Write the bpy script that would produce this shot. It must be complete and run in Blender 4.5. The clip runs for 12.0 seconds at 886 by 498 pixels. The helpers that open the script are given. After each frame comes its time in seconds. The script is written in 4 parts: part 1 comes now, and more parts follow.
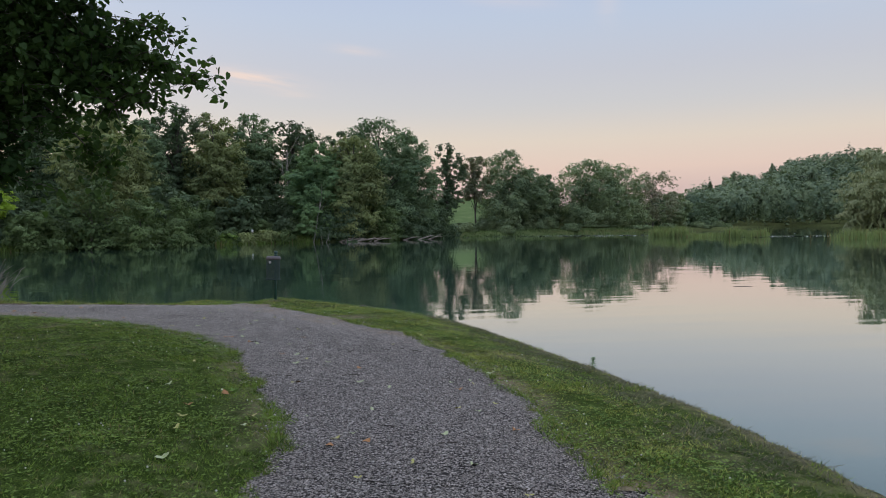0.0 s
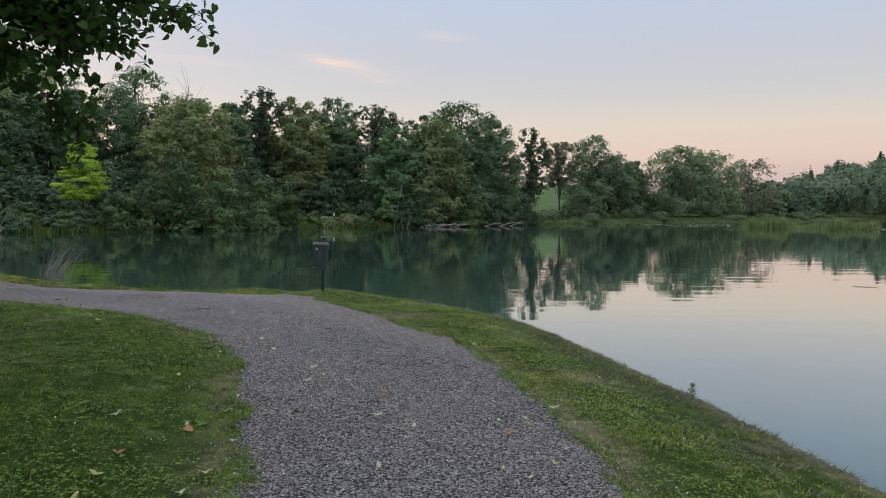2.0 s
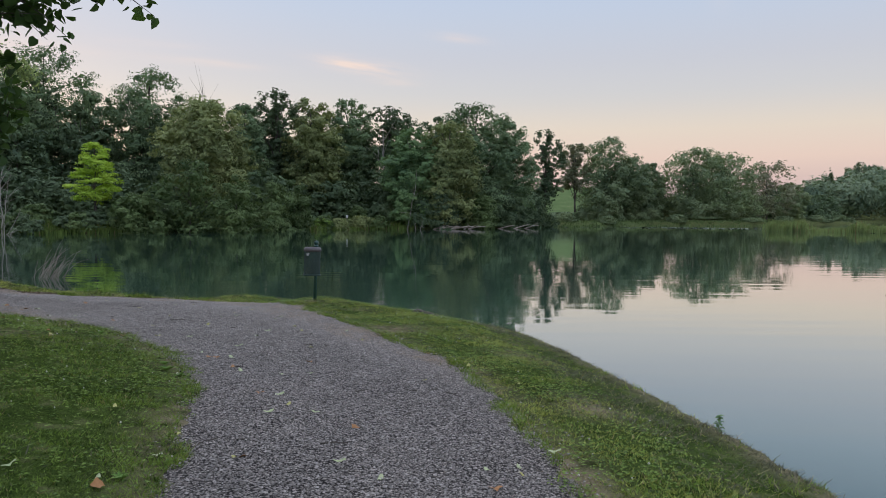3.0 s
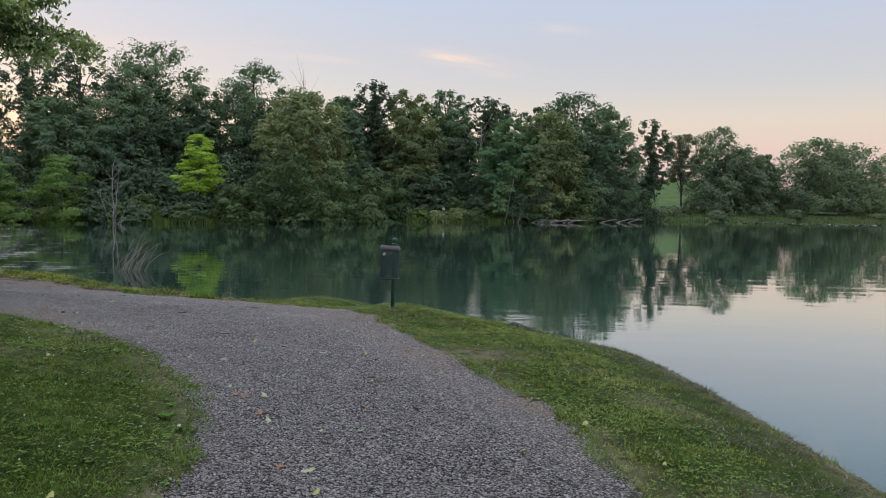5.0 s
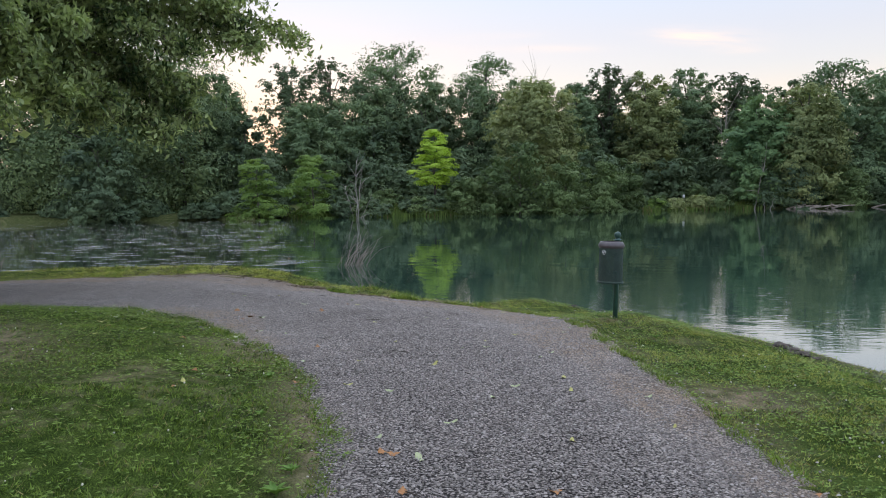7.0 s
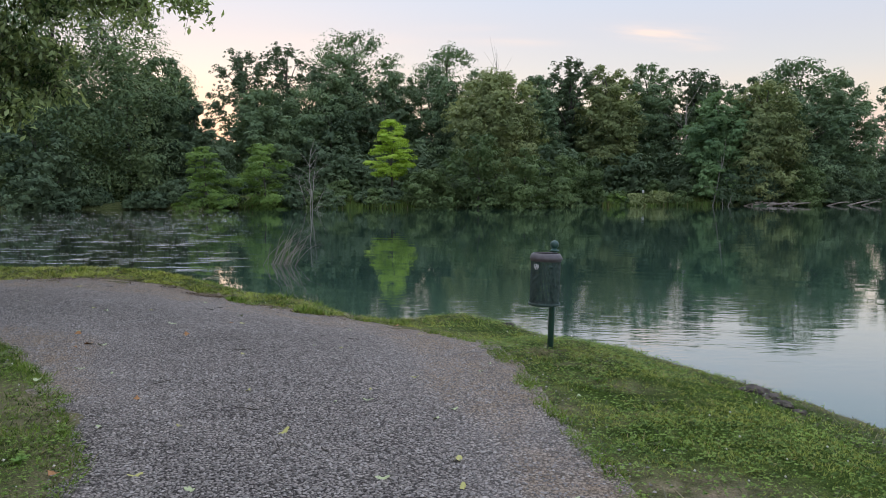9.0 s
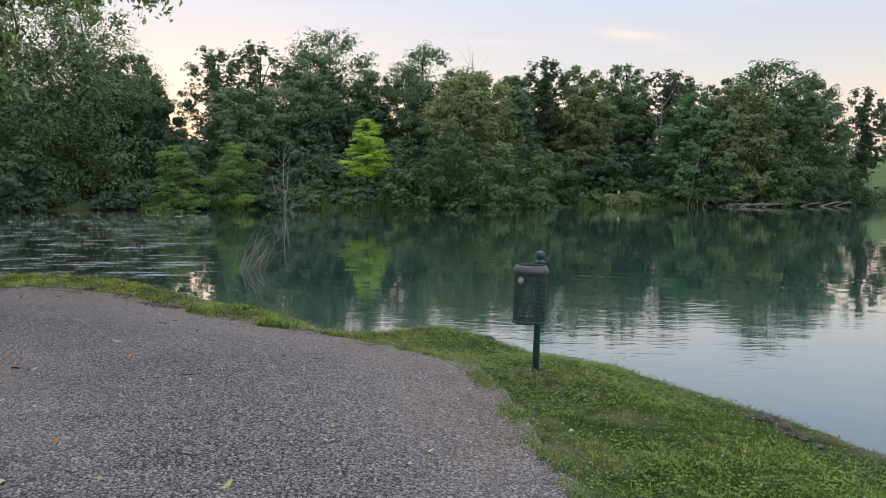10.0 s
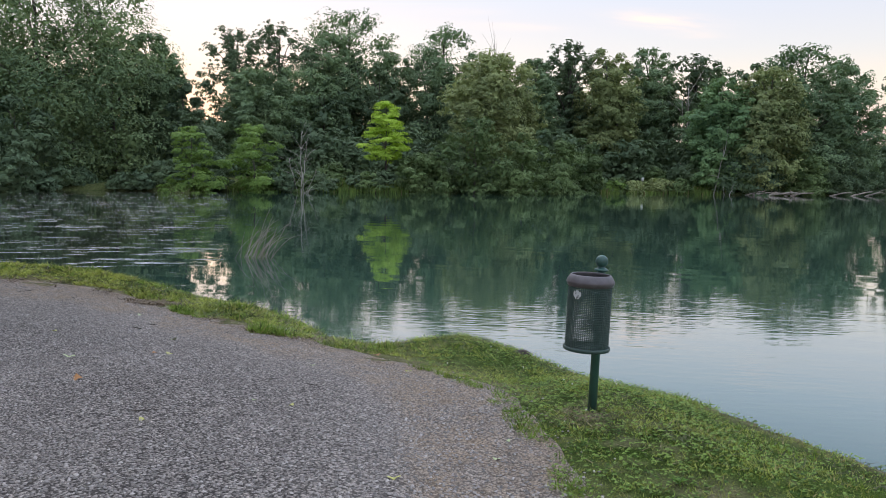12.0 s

• [The problem]: Copy the listing in full and without alteration, omitting every picture.

• [Exercise answer]:
Write the bpy script that would produce this shot. It must be complete and run in Blender 4.5. The clip runs for 12.0 seconds at 886 by 498 pixels. The helpers that open the script are given. After each frame comes its time in seconds. The script is written in 4 parts: part 1 comes now, and more parts follow.
0.0 s
2.0 s
3.0 s
5.0 s
7.0 s
9.0 s
10.0 s
12.0 s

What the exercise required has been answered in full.